Please explain how to solve this problem

A nut store normally sells cashews for $4.00 per pound and peanuts for $1.50 per pound. But at the end of the month the peanuts had not sold well, so, in order to sell 80 pounds of peanuts, the manager decided to mix the 80 pounds of peanuts with some cashews and sell the mixture for $2.00 per pound. How many pounds of cashews should be mixed with the peanuts to ensure no change in the revenue?

The manager should mix _ pounds of cashews with the peanuts.

Often, mixture problems are worked by writing two equations: one for the total quantity of constituents in the mix, and one for the total price of the mix. When these equations are solved by substitution, the first step is to write one quantity in terms of the other.

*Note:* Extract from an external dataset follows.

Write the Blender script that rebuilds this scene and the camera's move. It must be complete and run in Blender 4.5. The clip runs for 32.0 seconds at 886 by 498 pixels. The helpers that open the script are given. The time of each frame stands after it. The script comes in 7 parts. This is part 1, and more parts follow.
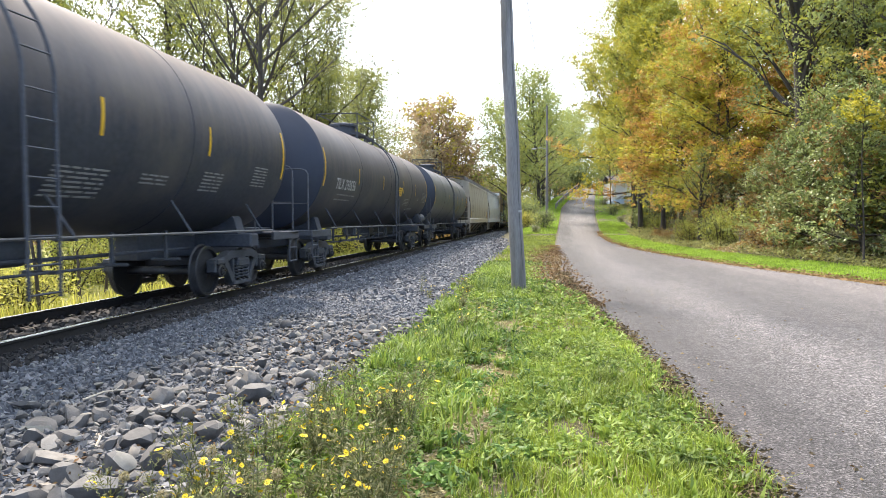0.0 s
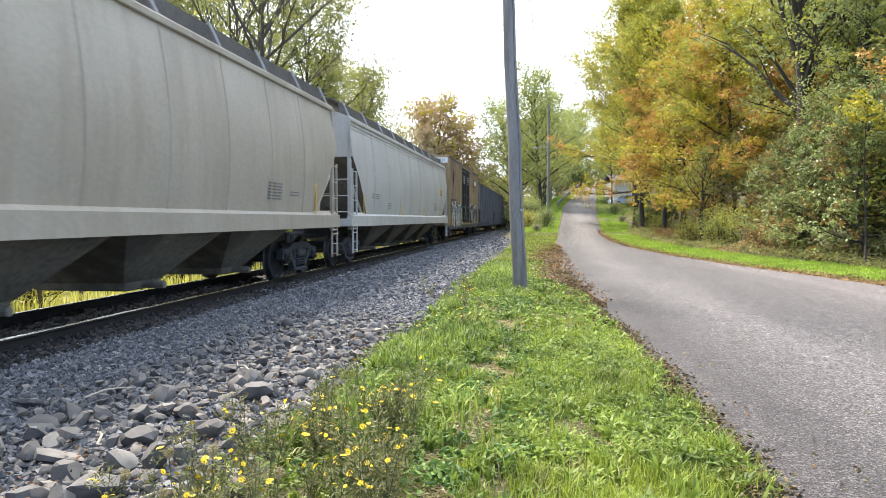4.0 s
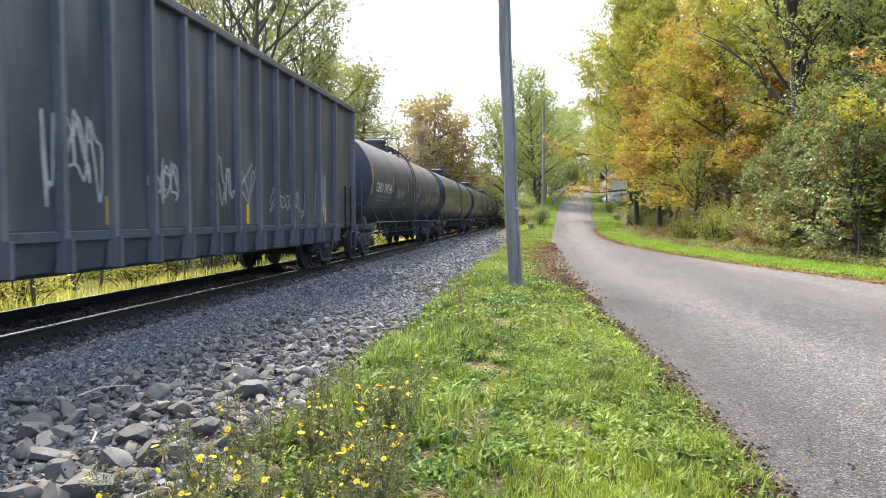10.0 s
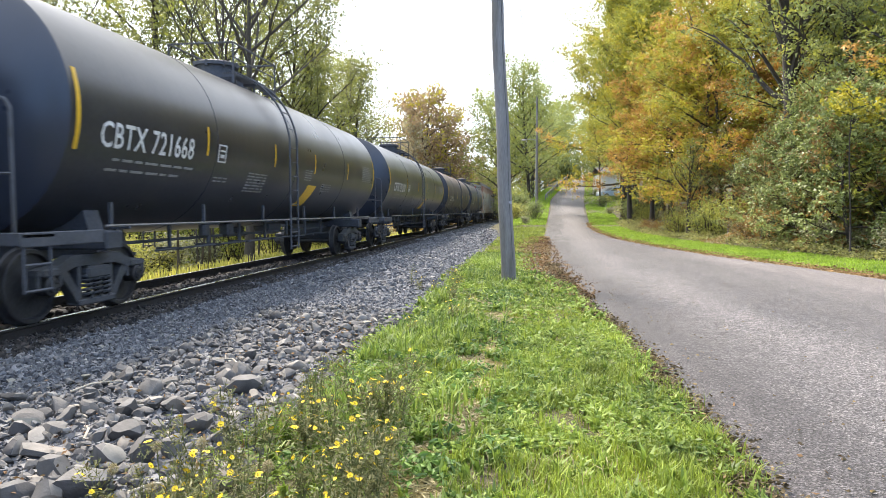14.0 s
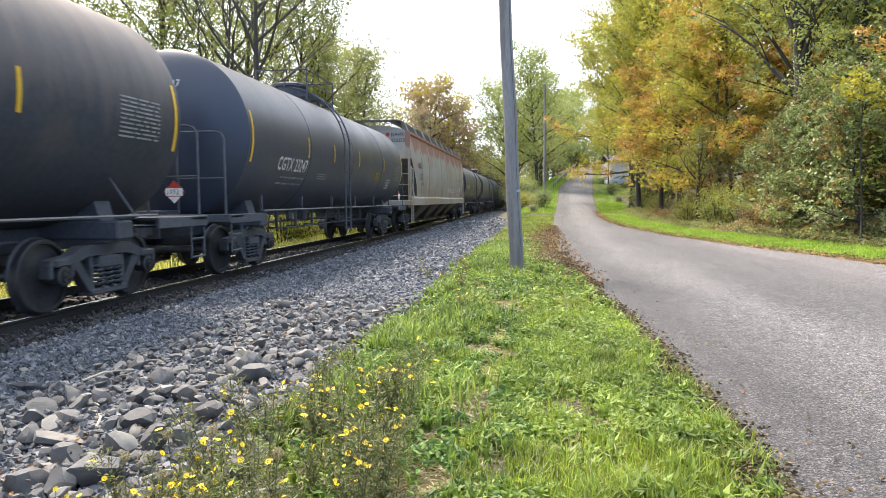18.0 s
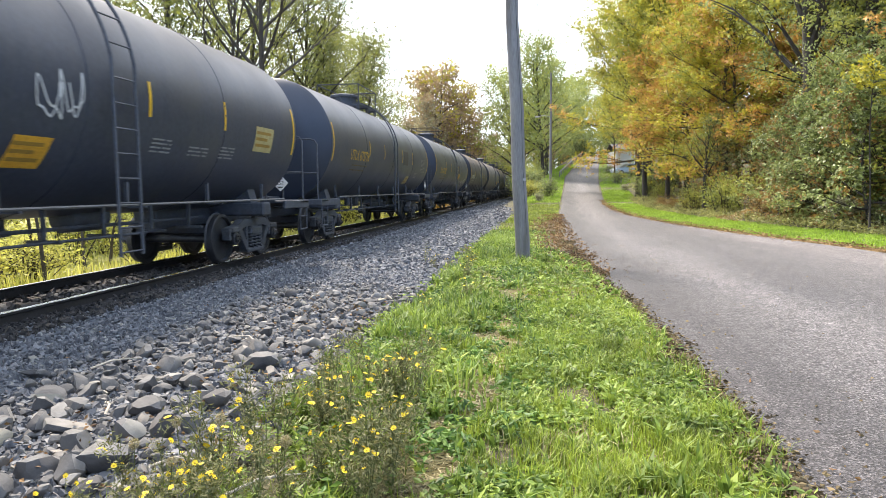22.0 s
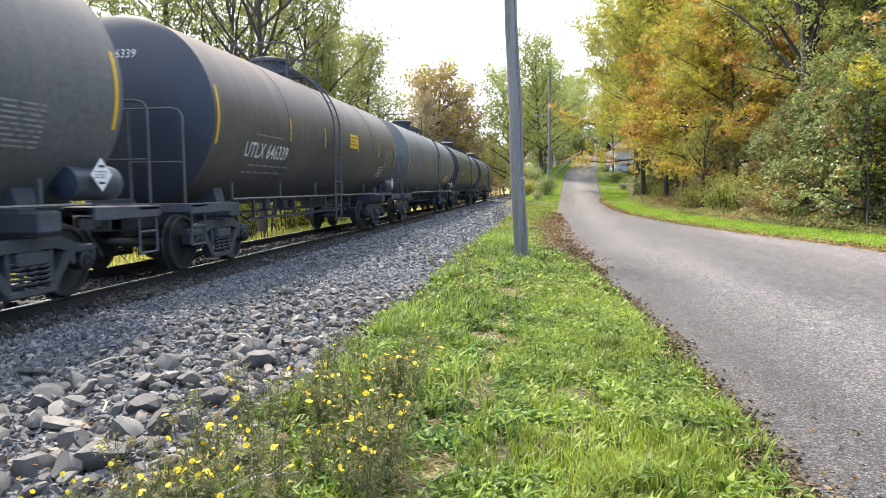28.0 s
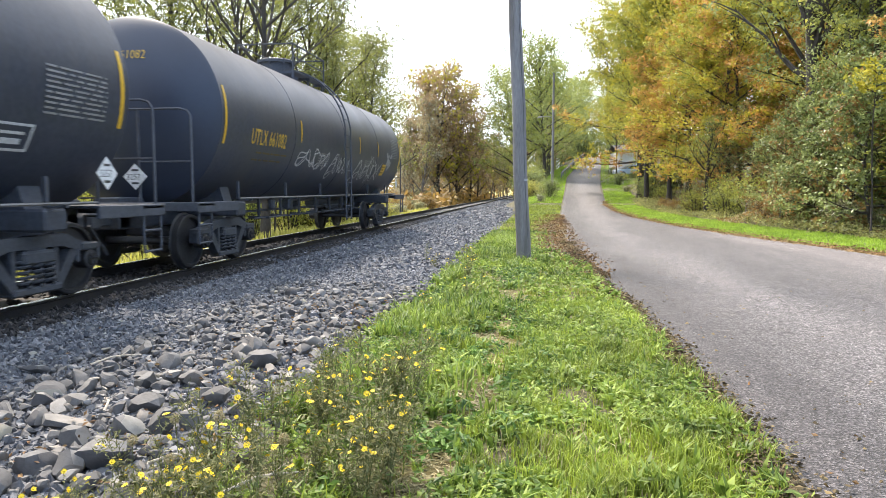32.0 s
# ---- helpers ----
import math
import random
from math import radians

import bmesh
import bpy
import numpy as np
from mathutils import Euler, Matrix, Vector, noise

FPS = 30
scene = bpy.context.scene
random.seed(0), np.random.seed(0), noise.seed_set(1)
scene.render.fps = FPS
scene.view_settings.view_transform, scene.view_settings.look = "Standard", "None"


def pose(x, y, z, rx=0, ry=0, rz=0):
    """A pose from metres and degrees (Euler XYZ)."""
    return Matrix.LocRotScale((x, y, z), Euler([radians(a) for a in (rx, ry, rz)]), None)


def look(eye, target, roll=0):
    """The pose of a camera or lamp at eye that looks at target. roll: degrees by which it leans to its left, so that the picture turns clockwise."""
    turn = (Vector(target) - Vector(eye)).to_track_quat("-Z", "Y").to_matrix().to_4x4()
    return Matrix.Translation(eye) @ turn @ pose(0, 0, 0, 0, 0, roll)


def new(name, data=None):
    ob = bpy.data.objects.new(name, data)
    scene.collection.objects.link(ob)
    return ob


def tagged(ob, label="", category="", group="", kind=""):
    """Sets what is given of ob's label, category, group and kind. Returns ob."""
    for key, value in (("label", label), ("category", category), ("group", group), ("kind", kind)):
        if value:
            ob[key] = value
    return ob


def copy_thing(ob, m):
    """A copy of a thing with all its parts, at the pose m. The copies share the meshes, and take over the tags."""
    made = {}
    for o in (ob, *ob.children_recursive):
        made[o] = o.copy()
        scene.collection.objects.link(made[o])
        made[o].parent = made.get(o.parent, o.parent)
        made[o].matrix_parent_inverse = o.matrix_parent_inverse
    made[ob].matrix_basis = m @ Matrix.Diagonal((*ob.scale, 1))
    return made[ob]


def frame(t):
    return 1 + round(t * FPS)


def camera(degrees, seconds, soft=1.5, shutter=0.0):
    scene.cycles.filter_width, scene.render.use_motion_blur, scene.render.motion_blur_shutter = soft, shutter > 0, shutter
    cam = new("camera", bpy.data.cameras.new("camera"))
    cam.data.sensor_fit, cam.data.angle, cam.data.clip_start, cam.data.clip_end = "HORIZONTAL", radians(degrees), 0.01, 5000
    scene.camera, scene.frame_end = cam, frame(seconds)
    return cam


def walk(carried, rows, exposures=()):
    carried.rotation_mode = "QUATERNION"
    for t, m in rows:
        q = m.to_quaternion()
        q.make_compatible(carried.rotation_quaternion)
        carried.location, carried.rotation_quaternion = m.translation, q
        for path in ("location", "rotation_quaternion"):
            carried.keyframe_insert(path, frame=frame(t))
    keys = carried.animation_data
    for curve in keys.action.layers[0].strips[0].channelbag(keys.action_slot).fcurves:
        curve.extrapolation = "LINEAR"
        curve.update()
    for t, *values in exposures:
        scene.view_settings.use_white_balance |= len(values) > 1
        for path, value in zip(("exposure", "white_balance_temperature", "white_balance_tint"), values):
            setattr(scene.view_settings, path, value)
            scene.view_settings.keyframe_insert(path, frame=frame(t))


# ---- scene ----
# seconds, then the eye (metres) and the yaw, pitch and roll (degrees)
PATH = [
    (0.0, 0.014, -0.021, 1.338, 8.112, -2.403, -0.336),
    (0.5, 0.012, -0.019, 1.337, 8.062, -2.434, -0.317),
    (1.0, 0.010, -0.017, 1.337, 7.982, -2.521, -0.302),
    (1.5, 0.008, -0.014, 1.336, 7.924, -2.551, -0.293),
    (2.0, 0.007, -0.013, 1.336, 7.916, -2.582, -0.289),
    (2.5, 0.005, -0.012, 1.337, 7.965, -2.581, -0.178),
    (3.0, 0.004, -0.013, 1.337, 8.038, -2.553, -0.096),
    (3.5, 0.004, -0.013, 1.338, 8.140, -2.531, -0.088),
    (5.5, 0.005, -0.014, 1.339, 8.262, -2.424, -0.231),
    (6.0, 0.005, -0.014, 1.339, 8.145, -2.389, -0.255),
    (6.5, 0.005, -0.014, 1.339, 8.018, -2.385, -0.243),
    (7.0, 0.005, -0.013, 1.338, 7.886, -2.385, -0.188),
    (7.5, 0.004, -0.012, 1.339, 7.769, -2.397, -0.115),
    (8.0, 0.003, -0.011, 1.339, 7.756, -2.419, -0.063),
    (8.5, 0.001, -0.010, 1.339, 7.745, -2.470, -0.015),
    (9.0, -0.000, -0.009, 1.339, 7.760, -2.547, -0.015),
    (9.5, -0.002, -0.007, 1.338, 7.777, -2.619, -0.047),
    (10.0, -0.004, -0.006, 1.338, 7.770, -2.689, -0.069),
    (10.5, -0.004, -0.006, 1.337, 7.755, -2.685, -0.061),
    (11.0, -0.005, -0.005, 1.337, 7.718, -2.687, -0.061),
    (11.5, -0.006, -0.004, 1.336, 7.680, -2.730, -0.022),
    (12.0, -0.006, -0.004, 1.336, 7.673, -2.815, -0.063),
    (12.5, -0.006, -0.003, 1.337, 7.594, -2.893, -0.112),
    (13.0, -0.005, -0.003, 1.337, 7.465, -3.021, -0.111),
    (13.5, -0.003, -0.003, 1.337, 7.336, -3.083, -0.194),
    (14.0, -0.000, -0.004, 1.336, 7.241, -3.153, -0.209),
    (14.5, 0.002, -0.005, 1.335, 7.253, -3.200, -0.319),
    (16.5, 0.003, -0.006, 1.334, 7.698, -3.585, -0.376),
    (17.0, 0.004, -0.007, 1.333, 7.767, -3.722, -0.402),
    (17.5, 0.004, -0.007, 1.333, 7.843, -3.894, -0.433),
    (18.0, 0.003, -0.006, 1.333, 7.932, -4.068, -0.496),
    (18.5, 0.001, -0.005, 1.333, 8.034, -4.257, -0.474),
    (19.0, -0.002, -0.003, 1.332, 8.143, -4.400, -0.456),
    (19.5, -0.005, -0.001, 1.331, 8.196, -4.533, -0.420),
    (20.0, -0.007, 0.000, 1.330, 8.265, -4.700, -0.471),
    (20.5, -0.008, 0.002, 1.329, 8.276, -4.819, -0.478),
    (21.0, -0.008, 0.003, 1.329, 8.312, -4.908, -0.512),
    (21.5, -0.008, 0.003, 1.328, 8.333, -4.974, -0.537),
    (22.0, -0.008, 0.003, 1.328, 8.398, -4.979, -0.544),
    (22.5, -0.008, 0.003, 1.328, 8.407, -4.984, -0.554),
    (23.0, -0.008, 0.002, 1.328, 8.476, -5.048, -0.556),
    (23.5, -0.007, 0.002, 1.329, 8.504, -5.117, -0.584),
    (24.0, -0.006, 0.001, 1.329, 8.553, -5.170, -0.657),
    (24.5, -0.004, 0.002, 1.329, 8.501, -5.218, -0.704),
    (25.0, -0.003, 0.002, 1.328, 8.493, -5.273, -0.761),
    (25.5, -0.003, 0.003, 1.328, 8.435, -5.320, -0.817),
    (27.5, -0.003, 0.004, 1.328, 8.267, -5.197, -0.611),
    (28.0, -0.004, 0.004, 1.327, 8.273, -5.100, -0.444),
    (28.5, -0.005, 0.005, 1.327, 8.331, -5.027, -0.319),
    (29.0, -0.006, 0.004, 1.327, 8.363, -4.955, -0.208),
    (29.5, -0.005, 0.004, 1.327, 8.382, -4.884, -0.101),
    (30.0, -0.004, 0.003, 1.328, 8.423, -4.807, -0.091),
    (30.5, -0.003, 0.002, 1.329, 8.440, -4.771, -0.034),
    (31.0, -0.002, 0.001, 1.329, 8.443, -4.783, -0.007),
    (31.5, -0.001, 0.001, 1.330, 8.474, -4.905, -0.027),
    (32.0, -0.000, -0.000, 1.330, 8.494, -5.018, -0.000),
]
cam = camera(66.0, 32.0, soft=0.5, shutter=0.15)
walk(cam, [(t, pose(x, y, z, 90 + pitch, 0, yaw) @ pose(0, 0, 0, 0, 0, roll)) for t, x, y, z, yaw, pitch, roll in PATH],
     exposures=[(0.0, 0.08), (32.0, 0.08)])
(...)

You can save an equation and a step by using one variable for quantity. It usually works best to let the variable represent the highest-cost (or most concentrated) contributor. Here, that is the quantity the problem asks for, so ...

Let c represent the number of pounds of cashews needed to be mixed with the peanuts. Then the revenue from selling the mix is ...

80($1.50) +c($4.00) = (80+c)($2.00)

120 +4c = 160 +2c . . . . . divide by $, simplify

2c = 40 . . . . . . . . . . . . . subtract 120+2c from both sides

c = 20 . . . . . . . . . . . . . divide by 2

The manager should mix 20 pounds of cashews with the 80 pounds of peanuts.